L'obligation de déclaration, sous peine de sanctions, mais avec une garantie de confidentialité, me paraît donc une avancée importante, y compris dans le cas de la France.
On peut également se féliciter d'autres dispositions, comme celles de prévoir que les autorités nationales auront le pouvoir de donner des instructions contraignantes aux administrations publiques et aux opérateurs d'importance vitale ou la réalisation d'un audit sur la sécurité de leurs réseaux et systèmes.
Qui peut sérieusement contester l'importance de mieux protéger les réseaux et systèmes d'information de secteurs d'importance stratégique, dont la perturbation pourrait avoir de graves conséquences et conduire à une paralysie générale du fonctionnement de notre pays ?
On pense, par exemple, à la distribution de l'électricité, aux transports ou encore aux banques.
D'une manière générale, la proposition de directive me paraît donc aller dans le bon sens et je vous proposerai d'approuver ses principales dispositions.
On pourrait même aller un peu plus loin et prévoir notamment l'obligation pour les opérateurs d'importance vitale :
- de disposer d'une cartographie à jour de leur système d'information,
- de mettre en place des outils de détection d'incidents et d'attaques informatiques.
En effet, l'expérience des attaques informatiques traitées par l'ANSSI montre que la plupart des administrations ou des opérateurs d'importance vitale ayant été victimes d'attaques informatiques à des fins d'espionnage ignoraient le plus souvent les attaques dont ils faisaient l'objet, parfois depuis plusieurs mois, voire des années.
En outre, ils ignoraient le plus souvent où étaient situés leurs propres ordinateurs, ce qui avait pour effet de retarder l'assainissement de leurs réseaux.

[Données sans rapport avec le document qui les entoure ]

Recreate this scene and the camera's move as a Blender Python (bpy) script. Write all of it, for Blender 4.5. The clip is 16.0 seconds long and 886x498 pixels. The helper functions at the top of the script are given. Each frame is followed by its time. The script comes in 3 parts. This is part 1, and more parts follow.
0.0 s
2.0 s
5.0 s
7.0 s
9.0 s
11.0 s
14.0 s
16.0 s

Je n'aurai seulement que deux réserves.
Ma première réserve porte sur la définition des modalités d'application de ces mesures, qui serait confiée à la Commission européenne, par exemple en ce qui concerne la définition des circonstances dans lesquelles s'appliquerait l'obligation de notifier les incidents ou la liste des opérateurs d'importance vitale concernés.
Il me semble, tant pour des raisons tenant à la souveraineté nationale que d'efficacité, qu'il serait plus légitime que les modalités d'application soient confiées aux Etats membres, qui, en définitive, sont les premiers responsables en matière de cybersécurité et sont mieux placés pour prendre les mesures appropriées.

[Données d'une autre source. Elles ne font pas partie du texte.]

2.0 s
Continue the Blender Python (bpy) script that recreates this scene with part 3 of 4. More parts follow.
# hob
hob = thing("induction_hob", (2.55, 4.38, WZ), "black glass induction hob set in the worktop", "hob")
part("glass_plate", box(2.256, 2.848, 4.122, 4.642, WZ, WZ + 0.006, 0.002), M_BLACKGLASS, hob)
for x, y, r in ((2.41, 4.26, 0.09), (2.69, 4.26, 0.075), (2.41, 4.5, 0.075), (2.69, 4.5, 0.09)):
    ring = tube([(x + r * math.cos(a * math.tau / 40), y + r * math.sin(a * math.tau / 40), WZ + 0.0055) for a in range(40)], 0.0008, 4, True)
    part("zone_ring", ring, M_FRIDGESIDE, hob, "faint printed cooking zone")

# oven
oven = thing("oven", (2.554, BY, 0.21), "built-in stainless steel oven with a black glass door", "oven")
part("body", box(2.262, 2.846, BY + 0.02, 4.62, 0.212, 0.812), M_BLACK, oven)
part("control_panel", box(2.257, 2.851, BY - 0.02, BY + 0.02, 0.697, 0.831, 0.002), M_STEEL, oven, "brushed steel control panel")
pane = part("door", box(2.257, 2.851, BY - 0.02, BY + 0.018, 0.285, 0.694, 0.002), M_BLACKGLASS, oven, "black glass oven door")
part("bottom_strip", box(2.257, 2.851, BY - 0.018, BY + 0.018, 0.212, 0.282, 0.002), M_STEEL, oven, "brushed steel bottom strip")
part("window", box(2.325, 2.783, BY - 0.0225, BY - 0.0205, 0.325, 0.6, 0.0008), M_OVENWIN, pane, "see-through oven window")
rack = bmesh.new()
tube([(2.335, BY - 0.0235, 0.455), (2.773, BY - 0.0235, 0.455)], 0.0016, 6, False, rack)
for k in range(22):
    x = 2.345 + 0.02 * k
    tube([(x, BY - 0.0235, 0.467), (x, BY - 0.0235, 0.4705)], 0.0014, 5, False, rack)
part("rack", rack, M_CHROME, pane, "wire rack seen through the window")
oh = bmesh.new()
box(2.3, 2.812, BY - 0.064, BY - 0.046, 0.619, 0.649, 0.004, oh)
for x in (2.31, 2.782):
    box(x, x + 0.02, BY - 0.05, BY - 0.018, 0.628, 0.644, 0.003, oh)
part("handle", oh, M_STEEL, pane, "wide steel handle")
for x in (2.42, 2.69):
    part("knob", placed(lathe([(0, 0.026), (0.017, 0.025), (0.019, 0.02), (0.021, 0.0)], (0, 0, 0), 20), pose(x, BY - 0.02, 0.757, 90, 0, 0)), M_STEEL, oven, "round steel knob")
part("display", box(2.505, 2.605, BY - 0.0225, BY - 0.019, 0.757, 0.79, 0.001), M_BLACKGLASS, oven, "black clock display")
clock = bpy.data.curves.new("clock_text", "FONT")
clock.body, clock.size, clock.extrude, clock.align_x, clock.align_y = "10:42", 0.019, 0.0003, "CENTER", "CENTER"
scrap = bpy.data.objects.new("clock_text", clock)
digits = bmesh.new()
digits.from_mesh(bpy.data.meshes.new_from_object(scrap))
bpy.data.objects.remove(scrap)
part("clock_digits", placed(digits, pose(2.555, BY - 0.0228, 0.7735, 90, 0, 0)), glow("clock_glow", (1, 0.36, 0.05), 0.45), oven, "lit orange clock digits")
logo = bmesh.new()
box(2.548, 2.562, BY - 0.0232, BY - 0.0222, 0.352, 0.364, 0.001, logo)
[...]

Ma seconde réserve est plus fondamentale. Elle concerne l'obligation de notifier systématiquement les incidents informatiques, non pas seulement à l'autorité nationale, mais aussi à la Commission européenne et à l'ensemble des autres pays de l'Union européenne.

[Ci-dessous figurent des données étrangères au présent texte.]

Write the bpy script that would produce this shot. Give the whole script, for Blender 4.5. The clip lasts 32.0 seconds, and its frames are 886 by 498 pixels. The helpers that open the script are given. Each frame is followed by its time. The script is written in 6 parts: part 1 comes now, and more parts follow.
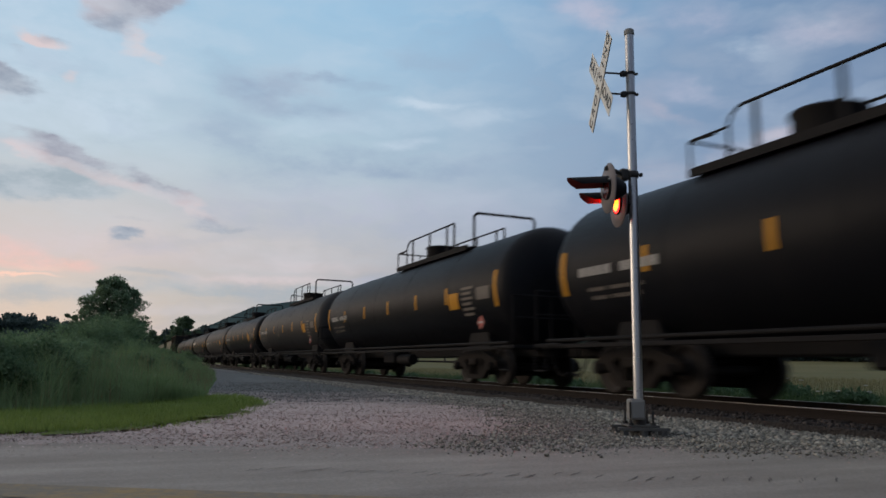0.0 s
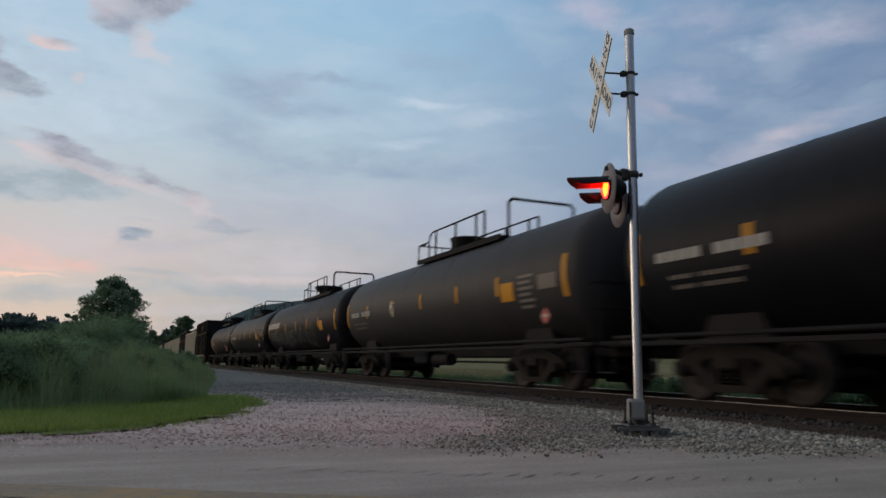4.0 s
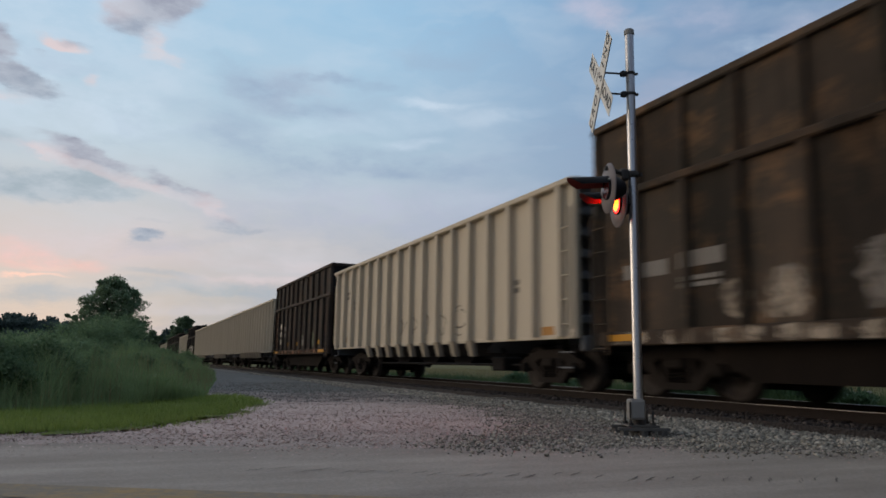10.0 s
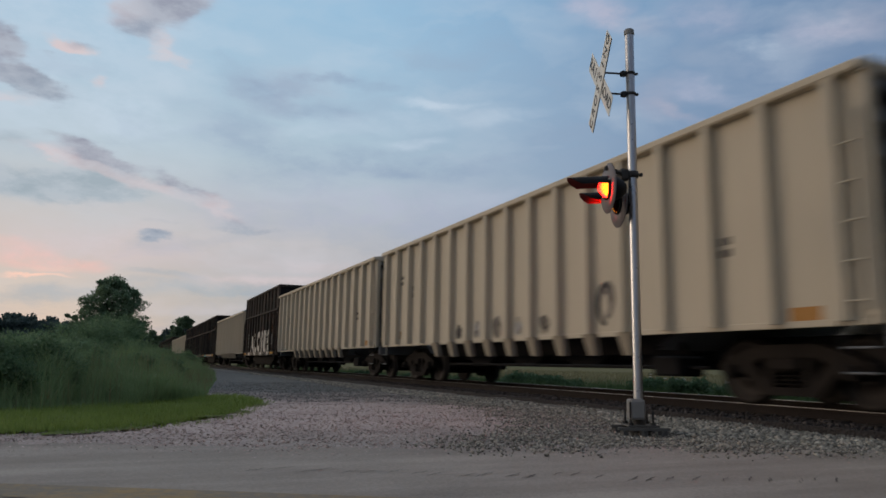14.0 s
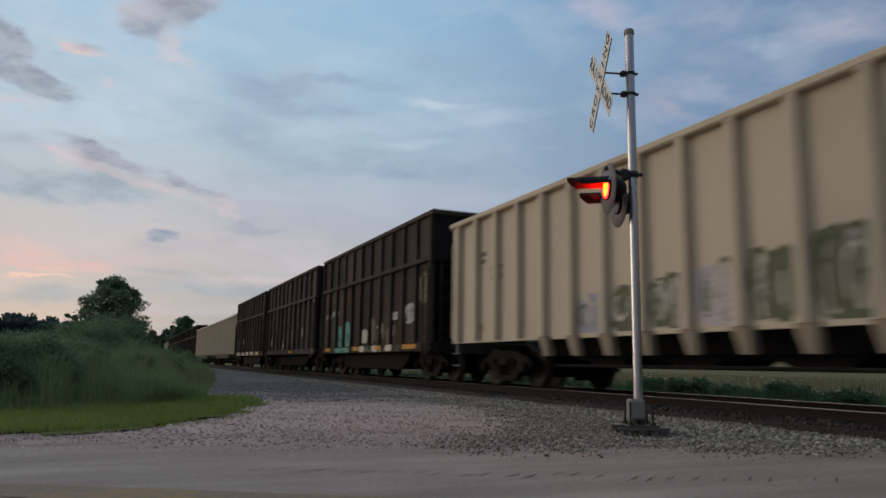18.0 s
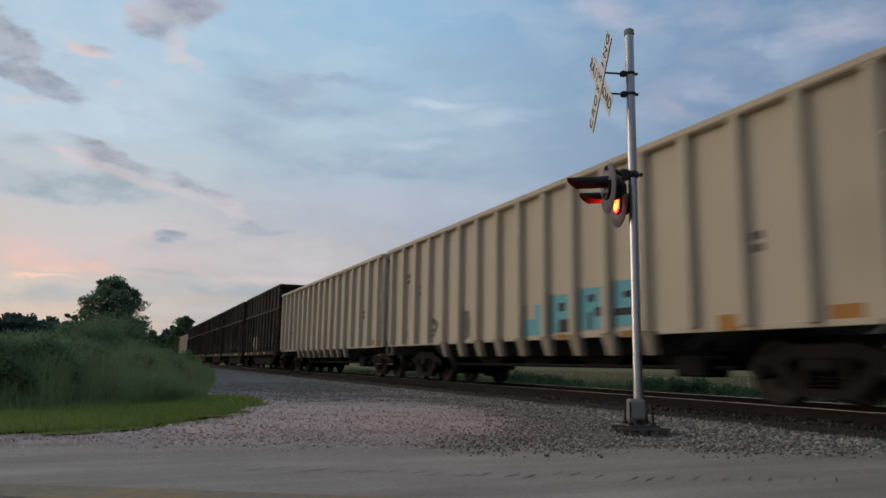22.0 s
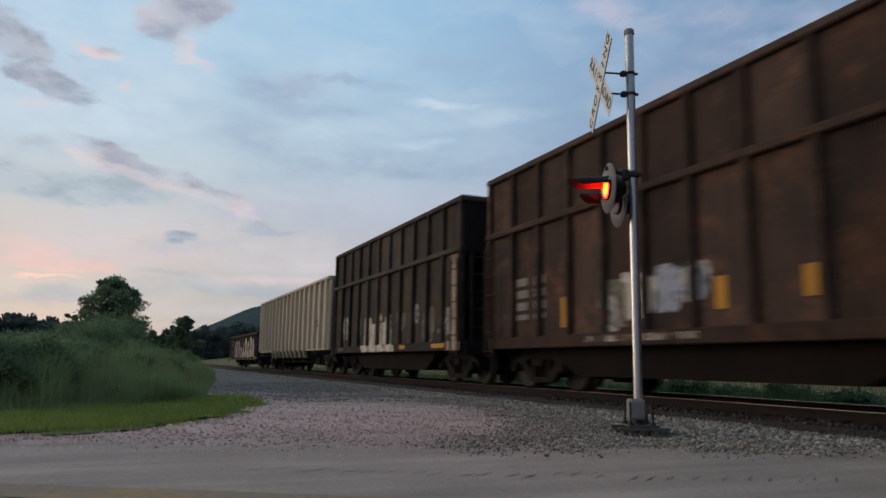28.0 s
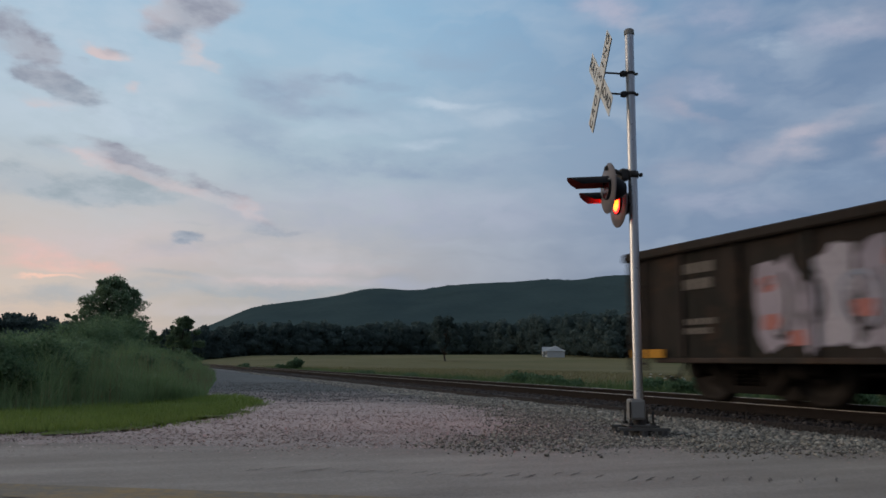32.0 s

Outre la lourdeur bureaucratique, une telle mesure me paraît dangereuse, notamment dans le cas d'attaques informatiques à des fins d'espionnage.
Il faut savoir que, si les soupçons se portent le plus souvent sur la Chine ou la Russie, d'autres pays, y compris parmi nos alliés les plus proches, sont aussi soupçonnés d'être à l'origine de telles attaques.
Or, informer l'ensemble des Etats membres de l'attaque informatique dont on fait l'objet risquerait d'informer également - directement ou indirectement - l'auteur de cette attaque. Celui-ci pourrait alors prendre des mesures afin de se dissimuler davantage ou augmenter encore le niveau de son attaque. Rappelons à cet égard que, selon des informations publiées par la presse, la Présidence de la République elle-même aurait été victime d'une attaque informatique, en mai 2012, au moment de l'élection présidentielle. Le magazine L'Express a attribué la paternité de cette attaque aux Etats-Unis, ce que les autorités américaines ont vivement démenti. On voit mal les autorités françaises dans ce type d'affaire, qui relève de la sécurité nationale et des services de renseignement, donner des détails à l'ensemble de nos partenaires européens et à la Commission européenne.
Sous ces deux réserves, nous vous proposons donc d'approuver la proposition de directive, et, afin que notre assemblée fasse connaître sa position au gouvernement sur ce sujet, nous vous recommandons d'adopter le texte de la proposition de résolution européenne, qui vous a été distribué.